The remaining question, therefore, is whether or not petitioners’ right to maintain this proceeding is barred by the four-month period of limitation prescribed in section 1286 of the Civil Practice Act.

If the proceeding be deemed one to review a determination of the board, i.e., their determination that petitioners did not pass the supervision test, then the right to relief is barred, because that determination was made in May, 1951 and this *413proceeding was not commenced until January 18, 1955. But if the proceeding be deemed one to compel the performance of a duty specifically enjoined by law, i.e., the duty to rate petitioners as having passed the supervision test and to administer to them the remaining tests as to which they have not yet been examined, then the right to relief is not barred, because petitioners ’ demand for the performance of that duty was made on October 25, 1954, and this proceeding was commenced within four months thereafter.

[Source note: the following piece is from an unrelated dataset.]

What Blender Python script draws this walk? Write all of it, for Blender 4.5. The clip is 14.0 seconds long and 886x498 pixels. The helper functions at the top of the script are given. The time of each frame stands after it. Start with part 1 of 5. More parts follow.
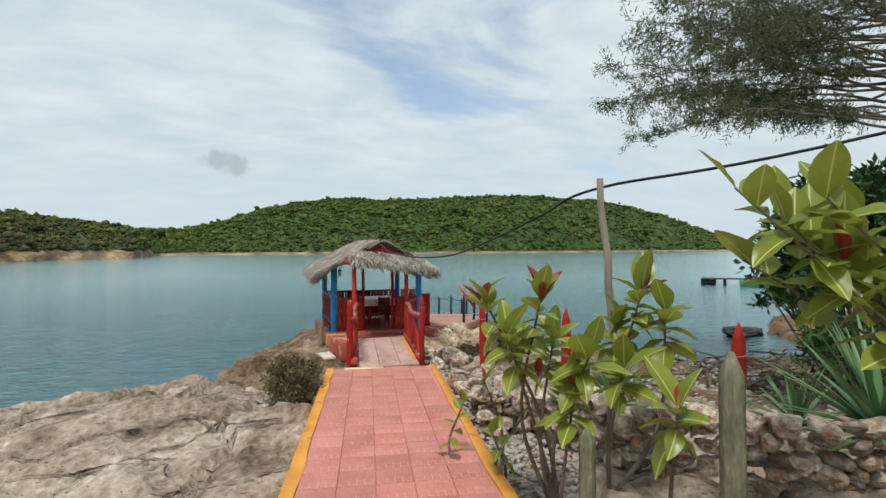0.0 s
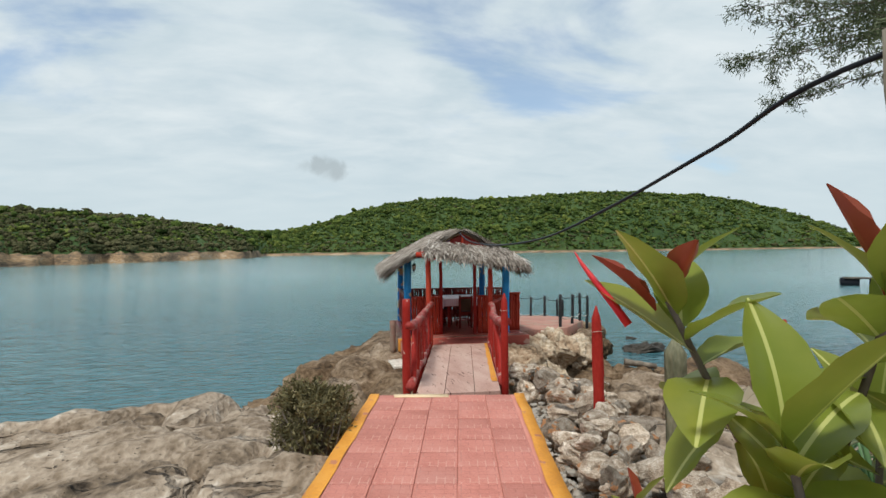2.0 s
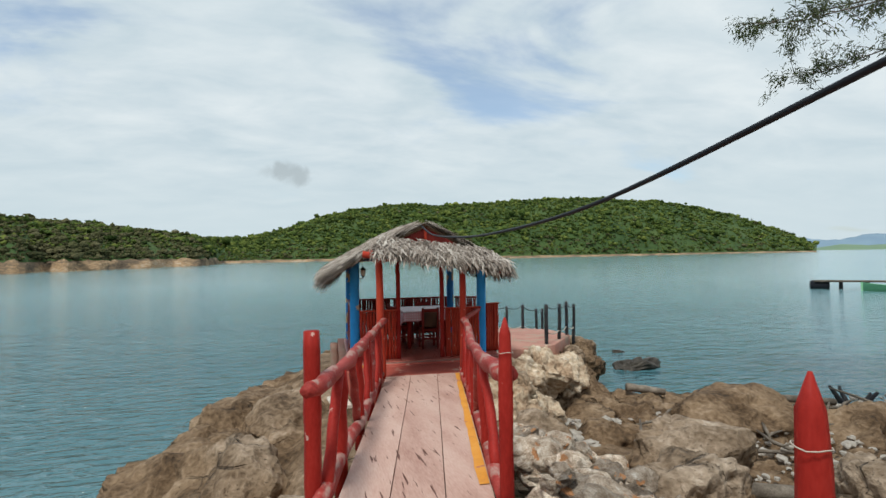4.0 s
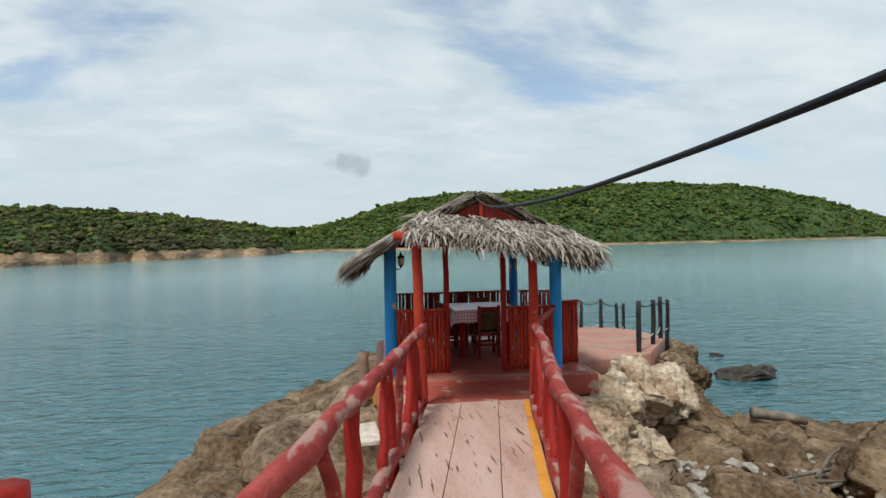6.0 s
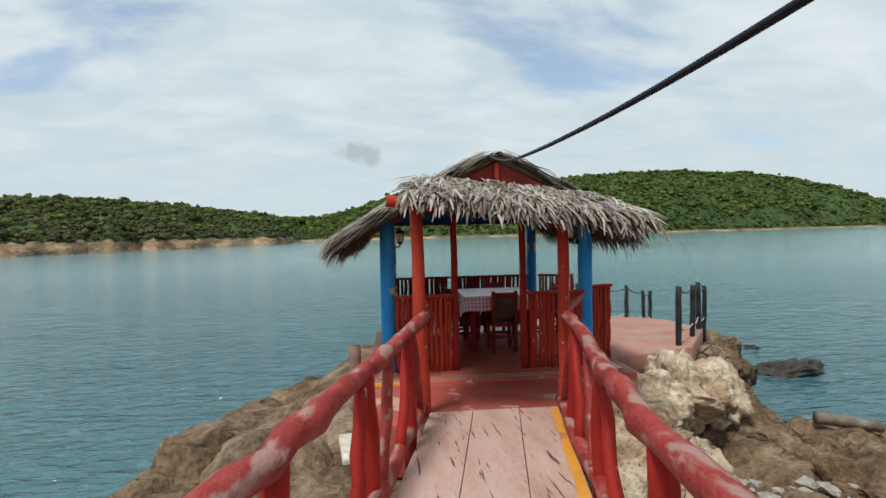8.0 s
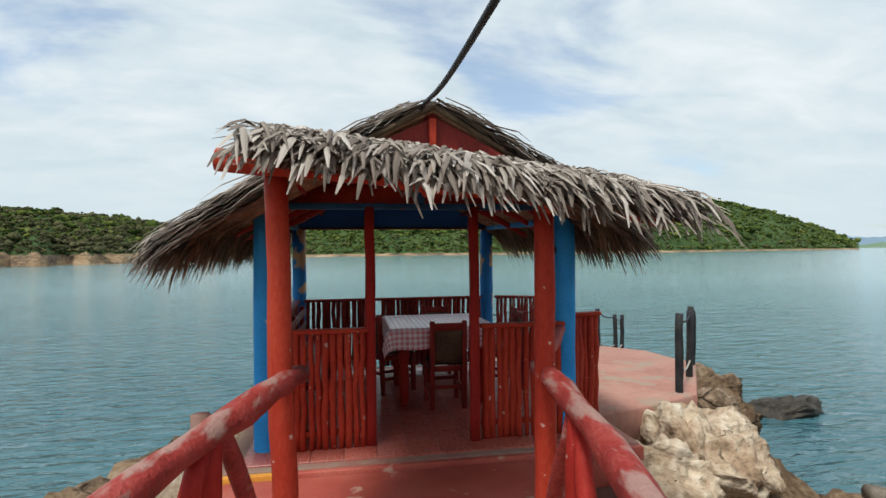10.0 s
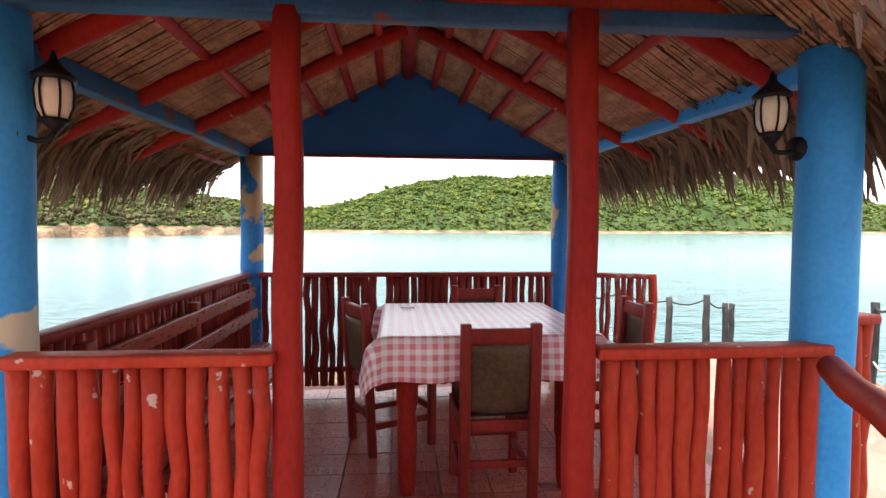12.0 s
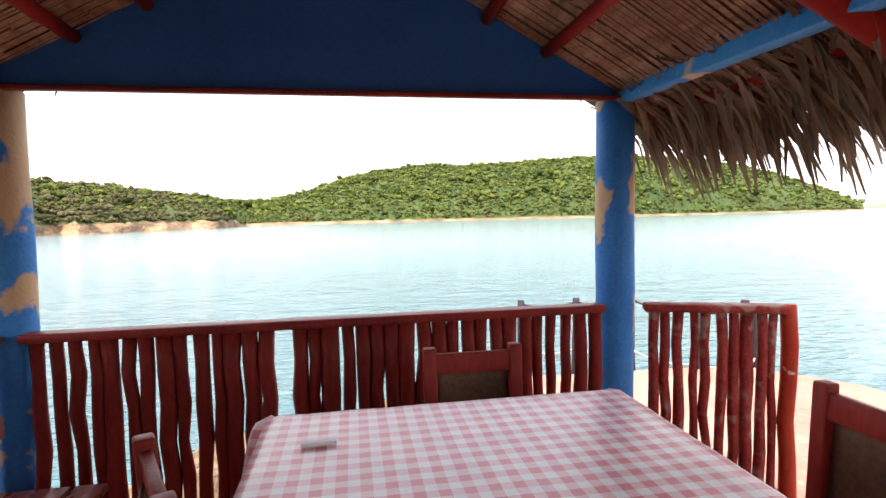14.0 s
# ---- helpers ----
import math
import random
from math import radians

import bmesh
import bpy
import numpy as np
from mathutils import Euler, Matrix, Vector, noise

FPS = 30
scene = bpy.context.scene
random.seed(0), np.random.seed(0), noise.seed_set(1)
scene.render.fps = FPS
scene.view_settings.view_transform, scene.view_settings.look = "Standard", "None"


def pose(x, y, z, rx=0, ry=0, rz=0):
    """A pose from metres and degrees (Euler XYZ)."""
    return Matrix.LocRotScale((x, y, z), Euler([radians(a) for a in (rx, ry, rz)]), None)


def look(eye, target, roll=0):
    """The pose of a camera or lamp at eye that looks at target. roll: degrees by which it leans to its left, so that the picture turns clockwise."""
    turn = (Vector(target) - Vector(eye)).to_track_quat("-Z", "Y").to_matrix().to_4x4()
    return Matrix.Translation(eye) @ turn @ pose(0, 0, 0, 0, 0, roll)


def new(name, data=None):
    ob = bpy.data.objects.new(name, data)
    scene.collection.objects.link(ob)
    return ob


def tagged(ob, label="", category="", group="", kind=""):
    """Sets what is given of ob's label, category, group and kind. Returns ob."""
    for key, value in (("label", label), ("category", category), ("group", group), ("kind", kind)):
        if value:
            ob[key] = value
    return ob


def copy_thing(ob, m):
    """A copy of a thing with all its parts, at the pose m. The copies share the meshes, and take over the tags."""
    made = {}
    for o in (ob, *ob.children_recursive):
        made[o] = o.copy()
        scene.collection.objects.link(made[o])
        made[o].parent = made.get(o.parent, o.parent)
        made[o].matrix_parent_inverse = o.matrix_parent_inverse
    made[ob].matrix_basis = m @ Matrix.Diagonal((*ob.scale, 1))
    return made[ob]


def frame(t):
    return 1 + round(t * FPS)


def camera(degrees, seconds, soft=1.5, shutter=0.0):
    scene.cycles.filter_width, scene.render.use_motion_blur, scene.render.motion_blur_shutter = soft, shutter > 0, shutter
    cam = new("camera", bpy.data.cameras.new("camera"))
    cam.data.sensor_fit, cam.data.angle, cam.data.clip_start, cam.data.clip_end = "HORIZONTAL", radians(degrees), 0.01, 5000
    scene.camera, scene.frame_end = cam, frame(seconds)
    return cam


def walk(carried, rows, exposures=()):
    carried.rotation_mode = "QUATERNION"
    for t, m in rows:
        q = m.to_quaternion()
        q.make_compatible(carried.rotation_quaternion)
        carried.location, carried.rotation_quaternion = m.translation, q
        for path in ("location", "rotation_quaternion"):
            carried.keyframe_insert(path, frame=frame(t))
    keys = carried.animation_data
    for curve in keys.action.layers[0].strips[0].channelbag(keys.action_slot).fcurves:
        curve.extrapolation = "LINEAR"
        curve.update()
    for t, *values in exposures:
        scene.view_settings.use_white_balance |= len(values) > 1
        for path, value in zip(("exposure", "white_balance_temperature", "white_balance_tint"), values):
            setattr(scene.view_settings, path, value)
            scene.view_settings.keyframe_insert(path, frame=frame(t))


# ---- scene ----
cam = camera(79.9, 14.0)
PATH = [
    (0, (-3.08, -15.21, 2.371), (-2.443, -13.314, 2.367), -0.1),
    (0.5, (-2.697, -14.604, 2.346), (-2.285, -12.647, 2.325), -1.6),
    (1, (-2.477, -13.999, 2.31), (-2.243, -12.018, 2.165), -1.0),
    (1.5, (-2.436, -13.625, 2.254), (-2.188, -11.642, 2.166), -1.0),
    (2, (-2.321, -13.003, 2.146), (-2.02, -11.025, 2.142), -0.5),
    (2.5, (-2.197, -12.306, 2.104), (-1.847, -10.337, 2.108), -1.1),
    (3, (-2.077, -11.539, 2.056), (-1.638, -9.589, 2.123), -0.9),
    (5.5, (-1.298, -8.286, 1.948), (-0.982, -6.313, 1.875), -1.3),
    (6, (-1.242, -7.757, 1.91), (-1.036, -5.768, 1.889), -1.2),
    (6.5, (-1.177, -7.413, 1.895), (-0.995, -5.427, 1.75), 0.7),
    (7, (-1.163, -7.06, 1.904), (-0.805, -5.093, 1.847), -0.3),
    (7.5, (-1.046, -6.74, 1.756), (-0.772, -4.762, 1.636), -0.2),
    (8, (-1.083, -6.479, 1.703), (-0.915, -4.487, 1.643), -1.3),
    (8.5, (-0.897, -6.05, 1.666), (-0.654, -4.065, 1.632), -0.7),
    (8.7, (-0.849, -5.856, 1.684), (-0.564, -3.877, 1.663), 0.0),
    (10.8, (-0.304, -3.206, 1.474), (0.042, -1.236, 1.48), -0.7),
    (11, (-0.246, -2.943, 1.462), (0.066, -0.968, 1.401), 0.1),
    (11.5, (-0.161, -2.276, 1.409), (0.15, -0.302, 1.322), 0.2),
    (12, (-0.084, -1.515, 1.298), (0.088, 0.477, 1.219), 0.3),
    (12.5, (-0.028, -0.857, 1.243), (-0.023, 1.142, 1.178), -2.2),
    (13, (-0.002, -0.387, 1.252), (0.117, 1.605, 1.114), -1.2),
    (13.5, (0.034, 0.072, 1.261), (0.192, 2.063, 1.157), -0.3),
    (14, (0.078, 0.473, 1.352), (0.413, 2.441, 1.229), -1.2),
]
EXPOSURES = [(0, 0.16, 6350, 6), (8.7, 0.14, 6350, 6), (10.3, 0.4, 6400, 8), (10.8, 0.95, 6500, 10), (11.1, 1.5, 6500, 10), (11.6, 1.72, 6500, 10), (12.1, 1.95, 7050, 19), (12.8, 1.95, 7250, 24), (14, 1.88, 7250, 24)]
walk(cam, [(t, look(eye, target, roll)) for t, eye, target, roll in PATH], EXPOSURES)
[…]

My conclusion is that the proceeding should be deemed one to compel the performance of a duty specifically enjoined by law and that the right to relief consequently is not barred (Matter of Benvenga v. La Guardia, 182 Misc. 507, 513, 514, affd. 268 App. Div. 566, 575, affd. 294 N. Y. 526; Matter of Powers v. La Guardia, 292 N. Y. 695; Matter of Cash v. Bates, 301 N. Y. 258).

The motion is accordingly granted. Settle order.

The life of the law has not been logic; it has been experience ”.— Holmes, Common Law, p. 1.